- **Information supplied**:

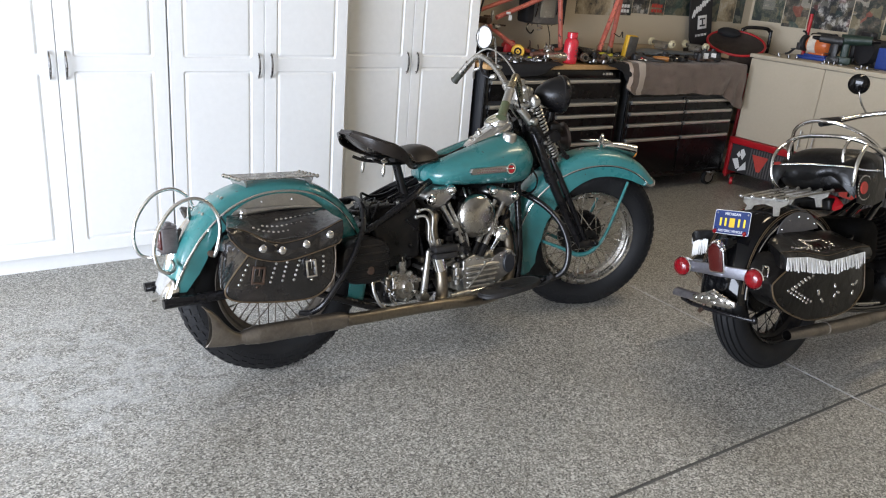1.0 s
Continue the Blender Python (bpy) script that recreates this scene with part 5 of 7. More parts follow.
# ---- front fork, turned with the wheel ----
for s in (-1, 1):
    part("fork_leg", xf(join(tube([(1.262, s * 0.055, 0.8), (1.29, s * 0.075, 0.735), (1.345, s * 0.085, 0.615), (1.525, s * 0.085, 0.3)], [0.016, 0.02, 0.02, 0.0155], 14, 4), rod((1.338, s * 0.085, 0.632), (1.352, s * 0.085, 0.603), 0.026, 14)), TURNED), SATIN, bike, "black rear fork leg")
    part("fork_leg", xf(join(tube([(1.352, s * 0.06, 0.69), (1.39, s * 0.075, 0.615), (1.545, s * 0.083, 0.325)], [0.011, 0.013, 0.0125], 12, 4)), TURNED), SATIN, bike, "black front fork leg")
    part("rocker", xf(join(tube([(1.51, s * 0.092, 0.31), (1.545, s * 0.095, 0.318), (1.585, s * 0.092, 0.32)], [0.018, 0.016, 0.019], 12, 3), bolt(1.585, s * 0.1, 0.32, 0.014, 0.014) if s < 0 else ball(0.014, (1.585, 0.108, 0.32), 8)), TURNED), GREASY, bike)
    part("fork_spring", xf(spring_coil((1.253, s * 0.058, 0.92), (1.306, s * 0.06, 0.8), 0.0185, 0.0042, 9), TURNED), STEEL, bike, "bright coil spring")
    part("fork_spring", xf(spring_coil((1.312, s * 0.06, 0.79), (1.362, s * 0.06, 0.7), 0.0205, 0.0043, 8), TURNED), STEEL, bike, "bright coil spring")
    part("spring_rod", xf(rod((1.245, s * 0.058, 0.945), (1.37, s * 0.06, 0.675), 0.011, 10), TURNED), GREASY, bike)
    part("spring_cap", xf(lathe([(0, 0.022), (0.014, 0.018), (0.021, 0.006), (0.023, 0), (0.023, -0.016)], along((1.248, s * 0.058, 0.932), (1.23, s * 0.058, 0.97)), 16), TURNED), STEEL, bike, "chrome acorn spring cap")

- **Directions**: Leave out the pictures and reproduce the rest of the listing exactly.

- **Finished exercise**:
1.0 s
Continue the Blender Python (bpy) script that recreates this scene with part 5 of 7. More parts follow.
# ---- front fork, turned with the wheel ----
for s in (-1, 1):
    part("fork_leg", xf(join(tube([(1.262, s * 0.055, 0.8), (1.29, s * 0.075, 0.735), (1.345, s * 0.085, 0.615), (1.525, s * 0.085, 0.3)], [0.016, 0.02, 0.02, 0.0155], 14, 4), rod((1.338, s * 0.085, 0.632), (1.352, s * 0.085, 0.603), 0.026, 14)), TURNED), SATIN, bike, "black rear fork leg")
    part("fork_leg", xf(join(tube([(1.352, s * 0.06, 0.69), (1.39, s * 0.075, 0.615), (1.545, s * 0.083, 0.325)], [0.011, 0.013, 0.0125], 12, 4)), TURNED), SATIN, bike, "black front fork leg")
    part("rocker", xf(join(tube([(1.51, s * 0.092, 0.31), (1.545, s * 0.095, 0.318), (1.585, s * 0.092, 0.32)], [0.018, 0.016, 0.019], 12, 3), bolt(1.585, s * 0.1, 0.32, 0.014, 0.014) if s < 0 else ball(0.014, (1.585, 0.108, 0.32), 8)), TURNED), GREASY, bike)
    part("fork_spring", xf(spring_coil((1.253, s * 0.058, 0.92), (1.306, s * 0.06, 0.8), 0.0185, 0.0042, 9), TURNED), STEEL, bike, "bright coil spring")
    part("fork_spring", xf(spring_coil((1.312, s * 0.06, 0.79), (1.362, s * 0.06, 0.7), 0.0205, 0.0043, 8), TURNED), STEEL, bike, "bright coil spring")
    part("spring_rod", xf(rod((1.245, s * 0.058, 0.945), (1.37, s * 0.06, 0.675), 0.011, 10), TURNED), GREASY, bike)
    part("spring_cap", xf(lathe([(0, 0.022), (0.014, 0.018), (0.021, 0.006), (0.023, 0), (0.023, -0.016)], along((1.248, s * 0.058, 0.932), (1.23, s * 0.058, 0.97)), 16), TURNED), STEEL, bike, "chrome acorn spring cap")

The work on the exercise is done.